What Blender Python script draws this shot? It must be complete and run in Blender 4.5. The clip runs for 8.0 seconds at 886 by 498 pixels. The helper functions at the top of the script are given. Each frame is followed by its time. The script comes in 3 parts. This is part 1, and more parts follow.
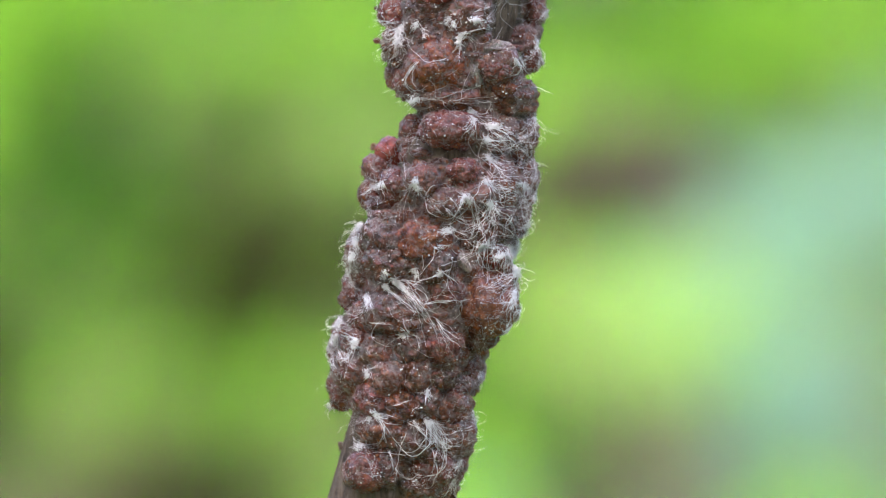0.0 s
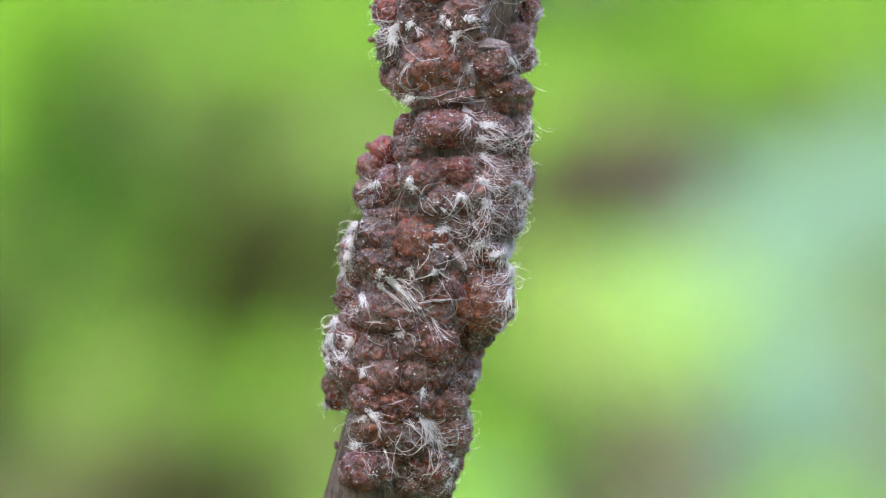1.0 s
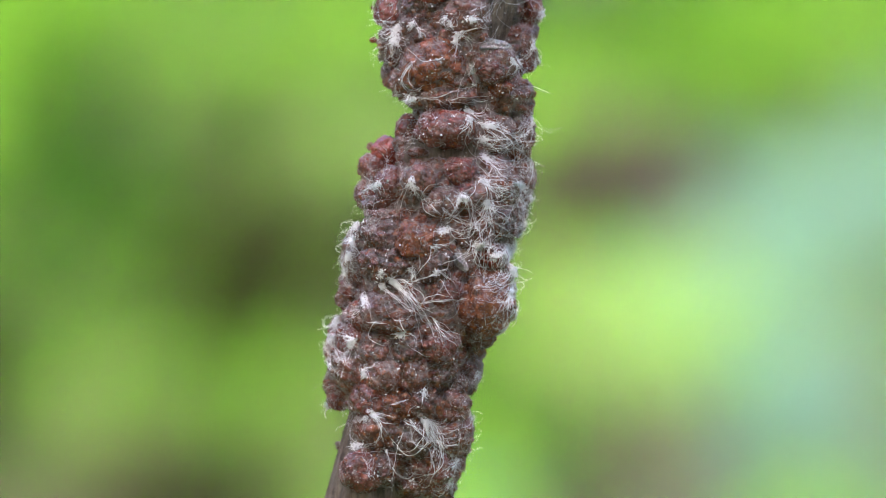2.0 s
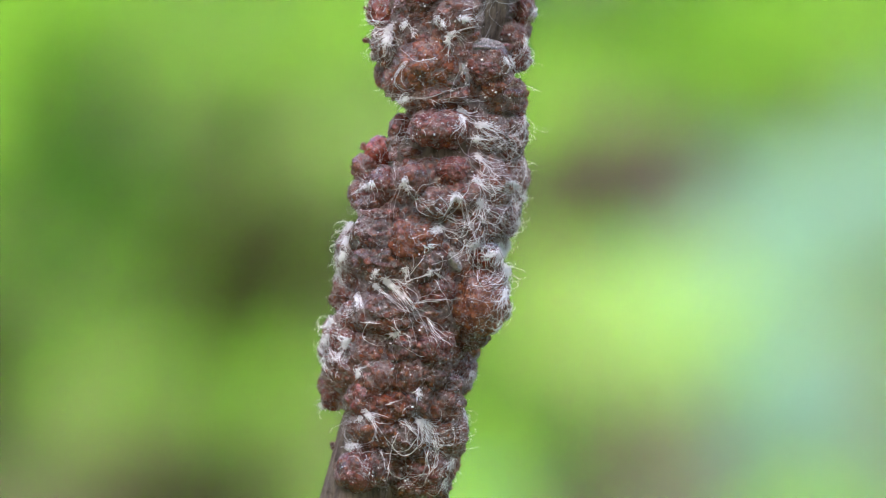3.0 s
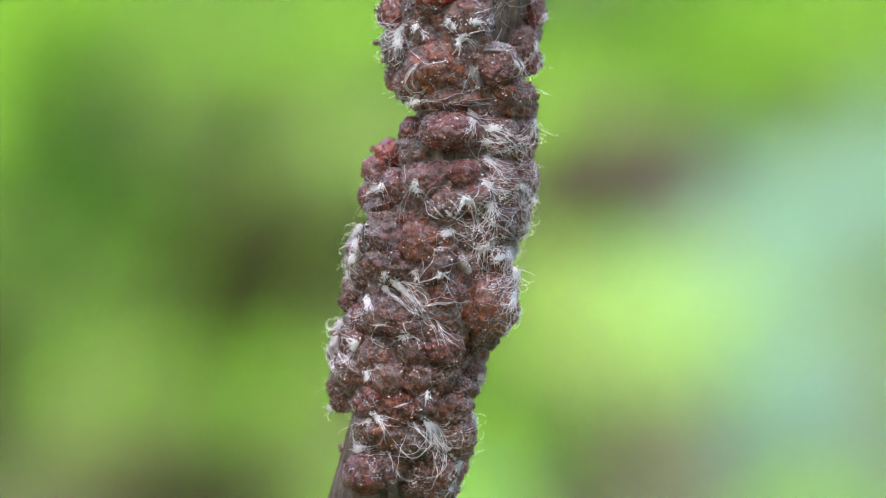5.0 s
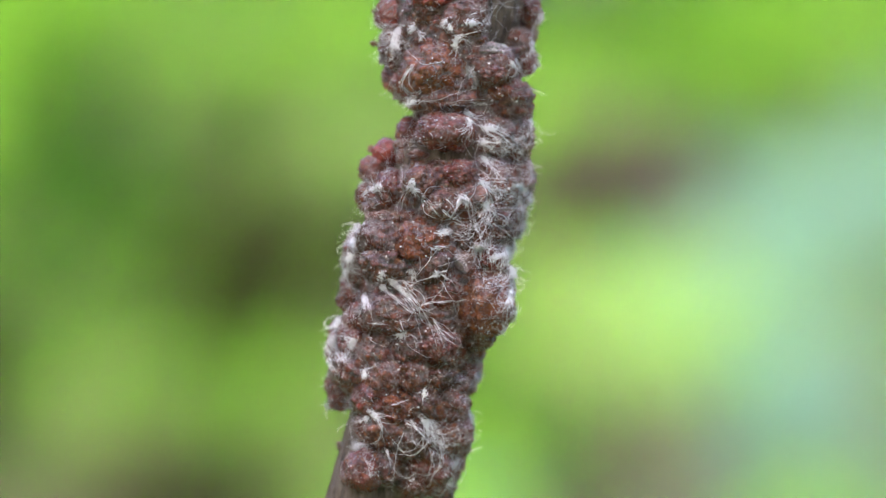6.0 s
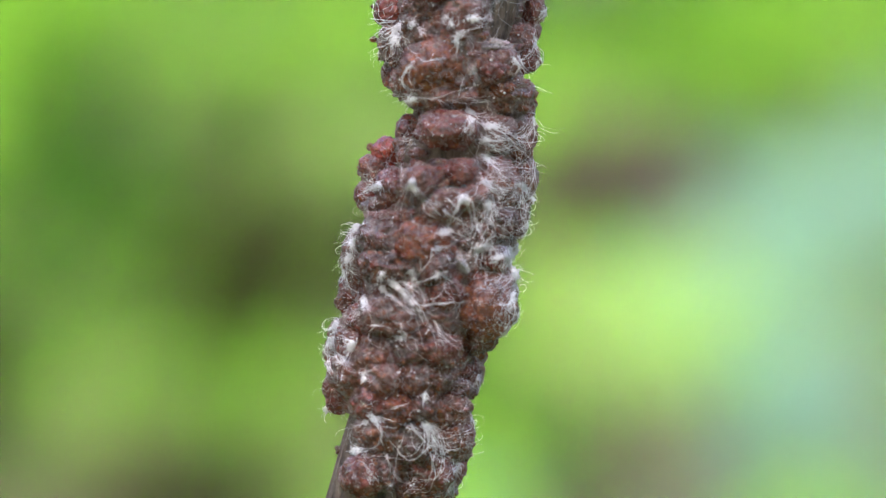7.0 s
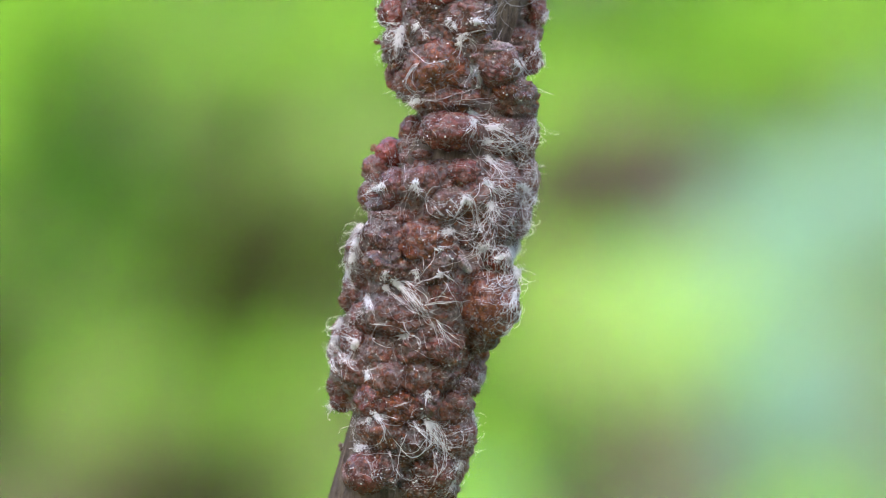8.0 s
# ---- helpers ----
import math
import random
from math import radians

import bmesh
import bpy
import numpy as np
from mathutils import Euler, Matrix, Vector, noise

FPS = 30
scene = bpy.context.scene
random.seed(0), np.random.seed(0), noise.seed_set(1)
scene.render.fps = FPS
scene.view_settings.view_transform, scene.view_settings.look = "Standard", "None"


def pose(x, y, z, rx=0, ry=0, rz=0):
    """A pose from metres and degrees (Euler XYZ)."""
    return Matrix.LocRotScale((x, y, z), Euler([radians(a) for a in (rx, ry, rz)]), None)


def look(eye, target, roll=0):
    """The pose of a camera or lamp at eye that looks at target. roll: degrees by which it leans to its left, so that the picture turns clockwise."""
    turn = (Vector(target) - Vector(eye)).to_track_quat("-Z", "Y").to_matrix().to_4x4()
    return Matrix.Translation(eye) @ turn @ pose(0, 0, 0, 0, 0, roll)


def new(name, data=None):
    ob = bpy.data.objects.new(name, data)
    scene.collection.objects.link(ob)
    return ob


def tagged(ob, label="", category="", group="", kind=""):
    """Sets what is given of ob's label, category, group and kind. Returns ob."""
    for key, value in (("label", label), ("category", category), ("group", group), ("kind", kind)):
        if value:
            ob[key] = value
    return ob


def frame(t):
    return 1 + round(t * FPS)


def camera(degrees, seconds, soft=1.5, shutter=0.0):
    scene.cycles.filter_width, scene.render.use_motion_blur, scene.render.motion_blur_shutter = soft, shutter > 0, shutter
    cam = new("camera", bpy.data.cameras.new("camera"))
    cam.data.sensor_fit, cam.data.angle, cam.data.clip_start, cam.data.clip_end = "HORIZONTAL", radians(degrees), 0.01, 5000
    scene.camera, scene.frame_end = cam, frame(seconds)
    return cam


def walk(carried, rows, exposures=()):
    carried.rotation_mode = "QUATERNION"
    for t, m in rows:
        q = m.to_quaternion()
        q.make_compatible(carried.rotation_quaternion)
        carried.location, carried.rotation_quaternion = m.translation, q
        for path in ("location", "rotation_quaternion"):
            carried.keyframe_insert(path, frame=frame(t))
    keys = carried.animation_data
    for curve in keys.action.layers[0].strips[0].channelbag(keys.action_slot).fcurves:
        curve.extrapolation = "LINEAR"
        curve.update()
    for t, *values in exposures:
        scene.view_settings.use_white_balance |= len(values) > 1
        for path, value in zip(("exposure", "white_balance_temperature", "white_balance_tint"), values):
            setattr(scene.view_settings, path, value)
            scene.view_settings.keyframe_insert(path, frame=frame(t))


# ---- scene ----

──────────

> Prompt
Using the data above, write out every line exactly, leaving the images behind.

> Answer to this exercise
What Blender Python script draws this shot? It must be complete and run in Blender 4.5. The clip runs for 8.0 seconds at 886 by 498 pixels. The helper functions at the top of the script are given. Each frame is followed by its time. The script comes in 3 parts. This is part 1, and more parts follow.
0.0 s
1.0 s
2.0 s
3.0 s
5.0 s
6.0 s
7.0 s
8.0 s
# ---- helpers ----
import math
import random
from math import radians

import bmesh
import bpy
import numpy as np
from mathutils import Euler, Matrix, Vector, noise

FPS = 30
scene = bpy.context.scene
random.seed(0), np.random.seed(0), noise.seed_set(1)
scene.render.fps = FPS
scene.view_settings.view_transform, scene.view_settings.look = "Standard", "None"


def pose(x, y, z, rx=0, ry=0, rz=0):
    """A pose from metres and degrees (Euler XYZ)."""
    return Matrix.LocRotScale((x, y, z), Euler([radians(a) for a in (rx, ry, rz)]), None)


def look(eye, target, roll=0):
    """The pose of a camera or lamp at eye that looks at target. roll: degrees by which it leans to its left, so that the picture turns clockwise."""
    turn = (Vector(target) - Vector(eye)).to_track_quat("-Z", "Y").to_matrix().to_4x4()
    return Matrix.Translation(eye) @ turn @ pose(0, 0, 0, 0, 0, roll)


def new(name, data=None):
    ob = bpy.data.objects.new(name, data)
    scene.collection.objects.link(ob)
    return ob


def tagged(ob, label="", category="", group="", kind=""):
    """Sets what is given of ob's label, category, group and kind. Returns ob."""
    for key, value in (("label", label), ("category", category), ("group", group), ("kind", kind)):
        if value:
            ob[key] = value
    return ob


def frame(t):
    return 1 + round(t * FPS)


def camera(degrees, seconds, soft=1.5, shutter=0.0):
    scene.cycles.filter_width, scene.render.use_motion_blur, scene.render.motion_blur_shutter = soft, shutter > 0, shutter
    cam = new("camera", bpy.data.cameras.new("camera"))
    cam.data.sensor_fit, cam.data.angle, cam.data.clip_start, cam.data.clip_end = "HORIZONTAL", radians(degrees), 0.01, 5000
    scene.camera, scene.frame_end = cam, frame(seconds)
    return cam


def walk(carried, rows, exposures=()):
    carried.rotation_mode = "QUATERNION"
    for t, m in rows:
        q = m.to_quaternion()
        q.make_compatible(carried.rotation_quaternion)
        carried.location, carried.rotation_quaternion = m.translation, q
        for path in ("location", "rotation_quaternion"):
            carried.keyframe_insert(path, frame=frame(t))
    keys = carried.animation_data
    for curve in keys.action.layers[0].strips[0].channelbag(keys.action_slot).fcurves:
        curve.extrapolation = "LINEAR"
        curve.update()
    for t, *values in exposures:
        scene.view_settings.use_white_balance |= len(values) > 1
        for path, value in zip(("exposure", "white_balance_temperature", "white_balance_tint"), values):
            setattr(scene.view_settings, path, value)
            scene.view_settings.keyframe_insert(path, frame=frame(t))


# ---- scene ----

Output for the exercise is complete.